WORLD FFAIRS. Last year ended with a series of portentous developments for the Yanukovych regime. And, more and more, it looks like the regime’s ready to break down or crack up. Consider the signs.

  • The almighty Regionnaires couldn’t even cheat their way to a majority in the new Parliament and, instead, had to settle for what effectively amounts to a power-sharing arrangement with the opposition. Worse, they will now have to deal with a raucous collection of right-wing deputies, the “Svobodites,” who will harass and jeer them at every step of the way.
  • The much-vaunted professionalism of the Regionnaires received two fatal blows, when, first, the government was snookered into signing a billion-dollar deal with an imposter claiming to represent a Spanish energy firm and, second, all the expensive Hyundai trains procured by former Infrastructure Minister Boris Kolesnikov just before the Euro 2012 soccer championships last summer broke down in the harsh Ukrainian winter.
  • In moves that could impress only Leonid Brezhnev in the final years of his inglorious reign as Communist Party leader, the newly appointed speaker of the Parliament became Viktor Yanukovych’s crony from Donetsk, the aging, dull, and thoroughly uninspiring Volodymyr Rybak, while the prime minister’s job went to the equally dull and uninspiring incumbent, Mykola Azarov.
  • The notoriously Ukrainophobic Dmitri Tabachnik remained minister of education, science, youth, and sport, thereby demonstrating the president’s mindboggling inability to understand that replacing him with anyone would have won him easy brownie points with the electorate.

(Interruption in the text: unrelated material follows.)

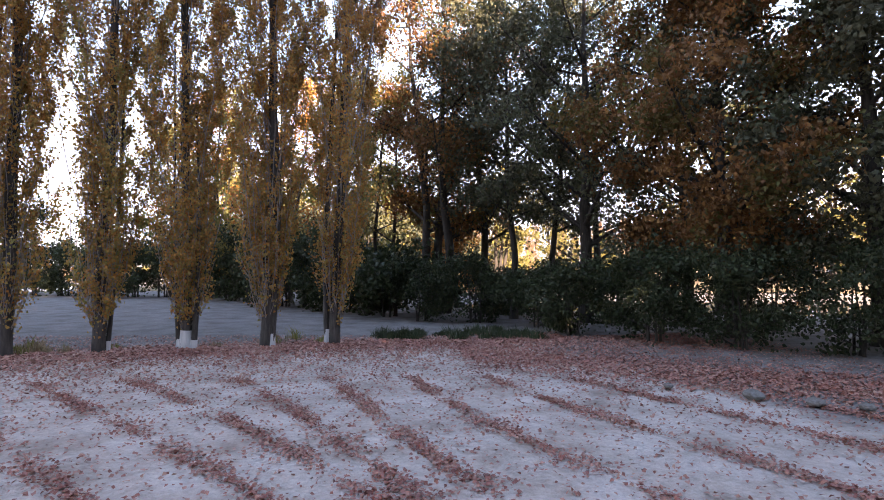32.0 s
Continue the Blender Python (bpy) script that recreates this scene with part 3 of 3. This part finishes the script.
# unseen trees added far behind the field to block part of the sky light
far_side = broadleaf("shade_tree", at(-52, -42), 190, 21, 7.0, 0.05, 2500, 1.2, OLIVE, "unseen broad autumn tree added behind the field to block sky light", "tree", "closing trees", r0=0.4)
for k in range(8):
    copy_thing(far_side, at(-42 + 10 * k, -44 + 3 * (k % 3), 77 * k))

# groves behind the row
grove = []
for k, (mat, h, sp, st, lab) in enumerate([(OLIVE, 19, 5.2, 3, "olive and yellow willow in autumn leaf"), (OLIVE, 17, 4.6, 2, "olive brown tree thinning in autumn"), (BROWN, 18, 4.2, 2, "nearly bare brown tree"), (OAK, 14, 4.5, 1, "dark green round tree")]):
    grove.append(broadleaf("willow_tree" if mat is OLIVE else "grove_tree", at(-4 + 9 * k, 74 + 6 * k), 120 + k, h, sp, 0.12, 3200, 0.42, mat, lab, group="grove trees", r0=0.3, stems=st))
rg = np.random.RandomState(5)
for k in range(44):
    x, y = rg.uniform(-16, 130), rg.uniform(66, 170)
    if pond_b(np.array(x), np.array(y)) > -0.3 or x < -14 + (y - 66) * 0.02:
        continue
    src = grove[rg.choice(4, p=[0.35, 0.3, 0.2, 0.15])]
    c = copy_thing(src, at(x, y, rg.uniform(0, 360)) @ Matrix.Diagonal((1, 1, rg.uniform(0.8, 1.12), 1)))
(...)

  • That two of the brightest, if morally compromised, members of the old Cabinet, Serhii Tyhypko and Valery Khoroshkovsky, have left—the former for Parliament, the latter for his business empire—demonstrates, first, that Yanukovych’s primary criterion in choosing ministers was not talent or brains, but loyalty and, second, that the pro-regime elites are jumping ship.
  • Since the new Cabinet consists mostly of Yanukovych loyalists who are beholden to his “Family,” the clan run by the president and his two sons, the newly appointed ministers will focus their energies on fulfilling the sultan’s wishes, thereby aggravating the regime’s hypercentralization, indecisiveness, incompetence, ineffectiveness, and instability.
  • Because Yanukovych yes-men also control all the most important financial and economic ministries, the Ukrainian economy will continue to decay, while the Family’s plundering of the economy will accelerate, perhaps in anticipation of the rapidly approaching end and, hence, the limited amount of time left for untrammeled theft.
  • All the other seats on the Cabinet went to Donetsk hyper-billionaire Rinat Akhmetov’s flunkies, a sign that Yanukovych has formalized his alliance with Ukraine’s richest man, accepted that his power base has been reduced to a sliver of the country, the Donbas, and effectively acknowledged that he has no legitimacy among the people or even—no less important—the other oligarchs and elites.
  • The last-minute cancelation of the Ukrainian president’s planned trip to Moscow, the European Union’s continued dissatisfaction with his regime, Secretary of State Hilary Clinton’s harsh criticism of Ukraine’s democratic backsliding, and China’s deafening indifference demonstrate that Yanukovych has managed to achieve the near-impossible in international relations: complete isolation.

I could go on, and on, but this brief list should suffice to show that the regime may very well be on its last legs. As shockingly incapable as it was of getting anything right between 2010 and 2013, its incompetence, thievery, and resistance to common sense will probably only grow in the months ahead. As more and more power is concentrated in the Family and its pater familias, the regime will eventually be reduced to an inglorious royal court whose only concerns are self-enrichment and self-preservation. Since Yanukovych loyalists also control the power ministries, the temptation to crack down in order to avert a crack-up will be overwhelming. Cracking down won’t work, however, because the vast majority of the population no longer fears the dullards running the country into the ground.